Beninteso, non di solo controspionaggio si trattava, ma anche di contrastare la penetrazione comunista (o pretesa tale) nella politica, nel sindacato, nella cultura ecc. Contrari si dissero inglesi e canadesi, subito attaccati come poco sensibili alle esigenze della lotta comune contro l’Urss e per motivi forse inconfessabili (indovinate un po’ a che si alludeva…). In realtà, gli inglesi non erano affatto tiepidi in materia di anticomunismo, ma temevano che il coordinamento fosse uno strumento di ingerenze negli affari del loro paese, senza, peraltro, nutrire eccessiva fiducia sulla sua efficacia.
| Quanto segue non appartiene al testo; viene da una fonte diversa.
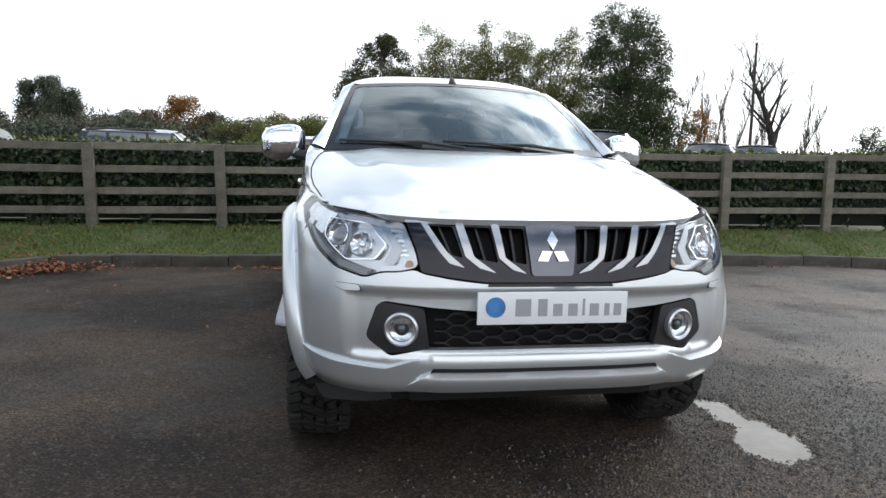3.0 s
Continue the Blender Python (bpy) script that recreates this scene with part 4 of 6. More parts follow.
def spokes(rim, x_face, n=6):
    """Pairs of slim spokes with a raised spine from hub to lip."""
    out = []
    for i in range(n):
        for d in (-1, 1):
            a0 = 2 * math.pi * i / n + d * 0.235
            a1 = 2 * math.pi * i / n + d * 0.205
            rows = []
            for t in np.linspace(0, 1, 6):
                r = 0.052 + (rim - 0.012 - 0.052) * t
                a = a0 + (a1 - a0) * t
                wd = 0.0125 + 0.0075 * t
                rad, tan = Vector((0, math.cos(a), math.sin(a))), Vector((0, -math.sin(a), math.cos(a)))
                x = x_face - 0.006 - 0.026 * (1 - t) ** 1.5
                c = rad * r
                rows.append([c + tan * -wd + Vector((x - 0.024, 0, 0)), c + tan * -wd * 0.96 + Vector((x - 0.002, 0, 0)), c + tan * -wd * 0.84 + Vector((x, 0, 0)), c + tan * wd * 0.84 + Vector((x, 0, 0)), c + tan * wd * 0.96 + Vector((x - 0.002, 0, 0)), c + tan * wd + Vector((x - 0.024, 0, 0))])
            out.append(sheet(rows))
    return joined(*out)


def ring_words(text, r, size, start, x, spread):
    """Words that run clockwise round the outer sidewall over the angle spread."""
    bm = glyphs(text, size)
    full = max(v.co.x for v in bm.verts)
    for v in bm.verts:
        a = start - v.co.x * spread / full
        rr = r + v.co.y
        bulge = 0.004 * math.sin(math.pi * min(1, max(0, (rr - 0.19) / 0.13)))
        v.co = Vector((x + bulge, rr * math.cos(a), rr * math.sin(a)))
    return bm


def ring_bars(r, size, start, x, widths):
    """One slim bar for each letter round the outer sidewall."""
    out, d = [], 0
    for w in widths:
        rows = []
        for k in range(3):
            a = start - (d + w * size * k / 2) / r
            rows.append([(x + 0.003, r * math.cos(a), r * math.sin(a)), (x + 0.003, (r + size * 0.7) * math.cos(a), (r + size * 0.7) * math.sin(a))])
        out.append(sheet(rows))
        d += (w + 0.56) * size
    return out


def make_wheel(parent, at, spin, flip):
    """A wheel about the x axis, its face to +x; flip turns it to the other flank."""
    w = part("wheel", tyre_body(TYRE_R, RIM_R, TYRE_W), RUBBER, parent, "black all-terrain tyre on a bright alloy wheel")
    w.matrix_local = pose(*at) @ (Matrix.Rotation(math.pi, 4, "Z") if flip else Matrix()) @ Matrix.Rotation(spin, 4, "X")
    part("tread", tread(TYRE_R, TYRE_W), TREAD, w)
    xf = 0.105
    part("rim", rim_barrel(RIM_R, xf), ALLOY, w, "bright alloy rim")
    part("spokes", spokes(RIM_R, xf), ALLOY, w, "paired slim alloy spokes")
    part("wheel_back", turned([(0.02, 0.0), (0.02, RIM_R - 0.02), (-0.04, RIM_R - 0.02)], 32), VOID, w)
    part("brake_disc", turned([(0.035, 0.06), (0.045, 0.07), (0.045, 0.145), (0.03, 0.15)], 40), ALLOY_DARK, w)
    part("hub", turned([(0.03, 0.082), (xf - 0.046, 0.080), (xf - 0.040, 0.074), (xf - 0.034, 0.042), (xf - 0.034, 0.0)], 36), ALLOY, w)
    part("centre_cap", turned([(xf - 0.034, 0.033), (xf - 0.014, 0.031), (xf - 0.010, 0.026), (xf - 0.009, 0.0)], 28), GLOSS_BLACK, w, "black centre cap")
    for k in range(6):
        a = 2 * math.pi * (k + 0.5) / 6
        bm = turned([(xf - 0.043, 0.017), (xf - 0.034, 0.016), (xf - 0.036, 0.012), (xf - 0.036, 0.010), (xf - 0.022, 0.009), (xf - 0.018, 0.005), (xf - 0.018, 0.0)], 12)
        bmesh.ops.translate(bm, verts=bm.verts, vec=(0, 0.060 * math.cos(a), 0.060 * math.sin(a)))
        part("wheel_nut", bm, ALLOY_DARK, w, "dark recessed wheel nut")
    part("sidewall_words", ring_words("All-Terrain T/A", 0.251, 0.029, radians(52), 0.1285, radians(98)), WHITE_RUBBER, w, "white tyre lettering")
    for bar in ring_bars(0.250, 0.031, radians(219), 0.1280, [0.42, 0.42, 0.42, 0.4, 0.4, 0.4, 0.26, 0.26, 0.16, 0.34, 0.4]):
        part("sidewall_bar", bar, WHITE_RUBBER, w)
    return w


# spin places the lettering at the top of each tyre
for y in (0.0, 3.0):
    make_wheel(pickup, (0.750, y, 0.343), radians(30 if y else 118), False)
    make_wheel(pickup, (-0.750, y, 0.343), radians(150 if y else 70), True)

# ---- ground, verge, kerb, fence ----
def noisy_ramp(n, l, co, scale, p0, p1, detail=6, rough=0.6):
    t, r = n.new("ShaderNodeTexNoise"), n.new("ShaderNodeMapRange")
    t.inputs["Scale"].default_value, t.inputs["Detail"].default_value, t.inputs["Roughness"].default_value = scale, detail, rough
    r.inputs[1].default_value, r.inputs[2].default_value = p0, p1
    l.new(co, t.inputs["Vector"])
    l.new(t.outputs["Fac"], r.inputs[0])
    return r.outputs[0]


def blend(n, l, fac, a, b, mode="MIX"):
    m = n.new("ShaderNodeMix")
    m.data_type, m.blend_type = "RGBA", mode
    for sock, v in ((m.inputs[0], fac), (m.inputs[6], a), (m.inputs[7], b)):
        if isinstance(v, (tuple, list)):
            sock.default_value = (*v, 1)
        elif isinstance(v, (int, float)):
            sock.default_value = v
        else:
            l.new(v, sock)
    return m.outputs[2]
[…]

Gli italiani mediarono, -pur notando, con un certo orrore, che “gli inglesi sembrano non dare eccessivo peso al pericolo comunista“- e si giunse ad un compromesso costituendo un gruppo di lavoro, peraltro sfornito di poteri effettivi.

Gli inglesi avevano parato il colpo, ma la loro posizione restava ancora debole (e lo sarà ancor più un anno dopo con la fuga a Mosca di Kim Philby) mentre il tema tornava a proporsi negli anni successivi. Ma, ancora una volta, giungeva in soccorso il personaggio di Fleming che, sino a quel punto aveva avuto notevole successo solo nei paesi di lingua inglese.

A trasformarlo nel leggendario 007, sinonimo, in tutto il mondo, di “agente segreto” fu il cinema. Nel 1962, proprio in coincidenza con le vicende che riferiamo, compariva nelle sale “Licenza di uccidere” con James Bond interpretato da uno strepitoso Sean Connery, cui seguirà “Dalla Russia con amore” a ricordare, ancora una volta, che i servizi inglesi non hanno nulla da imparare quanto ad anticomunismo e che i loro agenti hanno spiccate preferenze eterosessuali. Al servizio di Sua Maestà Britannica.